The so-called "personal" pronouns are used to refer to the speaker ("I", also called the first person), the person addressed ("you", also called the second person), and other persons or things which just happen to be mentioned ("he", "she", "it", also called the "third person").

These personal pronouns have distinct forms to indicate number, case and in the third person, gender. We have already met the nominative form of these personal pronouns in our verb tables; we can now add the accusative and the dative forms:

Singular     Plural
ich  I     wir  we
du  you (informal)     ihr  you (informal)
Sie  you (formal)     Sie  you (formal)
er  he     sie  they
sie  she      
es  it      

English speakers need to take particular care when translating the English pronoun it. As all German nouns have one of three genders, so too do pronouns - a masculine noun must therefore have a masculine pronoun regardless of whether it is a living thing or an inanimate object. For example:

  • Der Hund mag die Katze. Er mag die Katze.
    (The dog likes the cat. It likes the cat.)
  • Die Katze mag den Hund. Sie mag den Hund.
    (The cat likes the dog. It likes the dog.)
  • Hier ist das Pferd. Es heißt Shergar.
    (Here is the horse. It is called Shergar.)
  • Hier ist der Kaffee. Er schmeckt gut.
    (Here is the coffee. It tastes good.)

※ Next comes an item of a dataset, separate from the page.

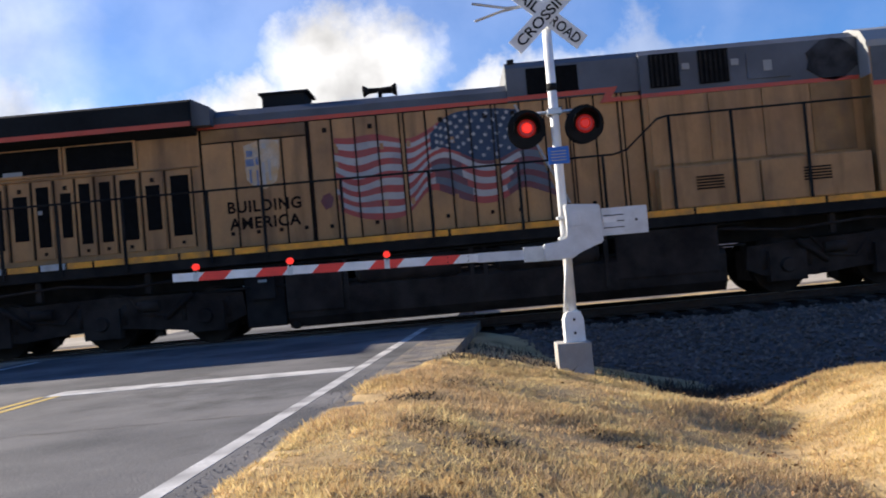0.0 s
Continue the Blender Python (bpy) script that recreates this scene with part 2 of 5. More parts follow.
M_WHITE = paint("white_paint", (0.78, 0.78, 0.77), 0.5, vary=0.06, scale=4, dirt=(0.45, 0.43, 0.4), dirt_amount=0.35, dirt_scale=5)
M_ALU = paint("galvanised_metal", (0.55, 0.56, 0.57), 0.4, metal=0.5, vary=0.12, scale=6)
M_GATEBOX = paint("pale_grey_housing", (0.62, 0.63, 0.64), 0.5, vary=0.08, scale=3, dirt=(0.35, 0.34, 0.32), dirt_amount=0.4, dirt_scale=4)
M_GATERED = paint("gate_red", (0.80, 0.05, 0.032), 0.45, vary=0.12, scale=5)
M_SIGNBLACK = paint("sign_black", (0.010, 0.010, 0.010), 0.8, vary=0.2, spec=.2)
M_BLUE = paint("blue_sign", (0.02, 0.13, 0.50), 0.4, vary=0.08)
M_CONCRETE = paint("concrete", (0.42, 0.40, 0.37), 0.9, vary=0.2, scale=3, bump=0.006, fine=60, dirt=(0.2, 0.18, 0.15), dirt_amount=0.5)
M_LAMPRED = glow("lit_red_lens", (1.0, 0.035, 0.02), 0.45)
M_LAMPMID = glow("half_lit_red_lens", (1.0, 0.035, 0.02), 0.16)
M_LAMPDIM = glow("dim_red_lens", (0.30, 0.012, 0.01), 0.22)
M_LENS = glass("headlight_glass", (0.22, 0.22, 0.22))
M_PANE = paint("dark_window_glass", (0.012, 0.014, 0.016), 0.45, vary=0.1, spec=.12)
M_BARK = paint("grey_bark", (0.13, 0.098, 0.075), 0.9, vary=0.3, scale=4, fine=25)
M_PALEBARK = paint("pale_bark", (0.42, 0.37, 0.31), 0.9, vary=0.25, scale=2, fine=25)
# twig colour lightened to carry sunlight on the large bare trees
M_SUNTWIG = paint("sunlit_grey_twigs", (0.36, 0.30, 0.27), 0.9, vary=0.25, scale=0.5, island=0.4)
M_TRAILER = paint("dull_grey_panels", (0.30, 0.29, 0.31), 0.7, vary=0.12, scale=1)
M_TWIG = paint("brown_twigs", (0.165, 0.12, 0.088), 0.9, vary=0.25, scale=0.5, island=0.5)
M_SPRUCE = paint("spruce_needles", (0.115, 0.125, 0.085), 0.8, vary=0.3, scale=0.6, island=0.75, trans=.3)
M_PINE = paint("pine_needles", (0.165, 0.18, 0.105), 0.8, vary=0.3, scale=0.6, island=0.7, trans=.3)
M_CEDAR = paint("brownish_cedar", (0.125, 0.105, 0.05), 0.8, vary=0.3, scale=0.6, island=0.7, trans=.3)
M_SIDING = paint("tan_metal_siding", (0.155, 0.118, 0.075), 0.6, vary=0.06, scale=0.7)
M_ROOF = paint("grey_metal_roof", (0.115, 0.125, 0.15), 0.5, vary=0.08, scale=0.5)
M_HOUSE = paint("white_clapboard", (0.44, 0.43, 0.44), 0.7, vary=0.08, scale=1)
M_SHINGLE = paint("weathered_shingle", (0.20, 0.19, 0.19), 0.9, vary=0.2, scale=2)
M_BRICK = paint("chimney_brick", (0.30, 0.23, 0.21), 0.9, vary=0.2, scale=4)


# ---- mesh helpers ----
def bx(bm, x0, x1, y0, y1, z0, z1):
    v = [bm.verts.new(p) for p in ((x0, y0, z0), (x1, y0, z0), (x1, y1, z0), (x0, y1, z0), (x0, y0, z1), (x1, y0, z1), (x1, y1, z1), (x0, y1, z1))]
    for f in ((3, 2, 1, 0), (4, 5, 6, 7), (0, 1, 5, 4), (1, 2, 6, 5), (2, 3, 7, 6), (3, 0, 4, 7)):
        bm.faces.new([v[i] for i in f])
    return v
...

Accusative of the personal pronoun

Singular     Plural
mich  me     uns  us
dich  you (informal)     euch  you (informal)
Sie  you (formal)     Sie  you (formal)
ihn  him     sie  they
sie  her      
es  it      

We have already met several examples of the accusative of the personal pronoun in set phrases in earlier chapters:

  • Das freut mich.
    (That pleases me.)
  • Es freut mich, Sie kennen zu lernen, Herr Deisler.
    (I'm pleased to meet you, Mister Deisler.)
  • Grüß dich!
    (Literally: I greet you.)
  • Die Frau mag uns, Sebastian.
    (The woman likes us, Sebastian.)

Once again you should to be careful of German genders when you translate the English pronoun "it":

  • Der Hund mag die Katze. Der Hund mag sie.
    (The dog likes the cat. The dog likes it.)
  • Die Katze mag den Hund. Die Katze mag ihn.
    (The cat likes the dog. The cat likes it.)
  • Ich mag das Pferd. Ich mag es.
    (I like the horse. I like it.)
  • Hier ist der Kaffee. Ich kaufe ihn.
    (Here is the coffee. I'll buy it.)

Dative of the personal pronoun

Singular     Plural
mir  to me     uns  to us
dir  to you (informal)     euch  to you (informal)
Ihnen  to you (formal)     Ihnen  to you (formal)
ihm  to him     ihnen  to them
ihr  to her      
ihm  to it      

Examples of how to use the dative of the personal pronoun will be given in the next section, when we look at verbs which take the dative case. Once again however, the problem of translating English "it" in the dative should be noted:

  • Der Hund spielt mit der Katze. Der Hund spielt mit ihr.
    (The dog plays with the cat. The dog plays with it.)
  • Die Katze spielt mit dem Hund. Die Katze spielt mit ihm.
    (The cat plays with the dog. The cat plays with it.)
  • Ich spiele mit dem Pferd. Ich spiele mit ihm.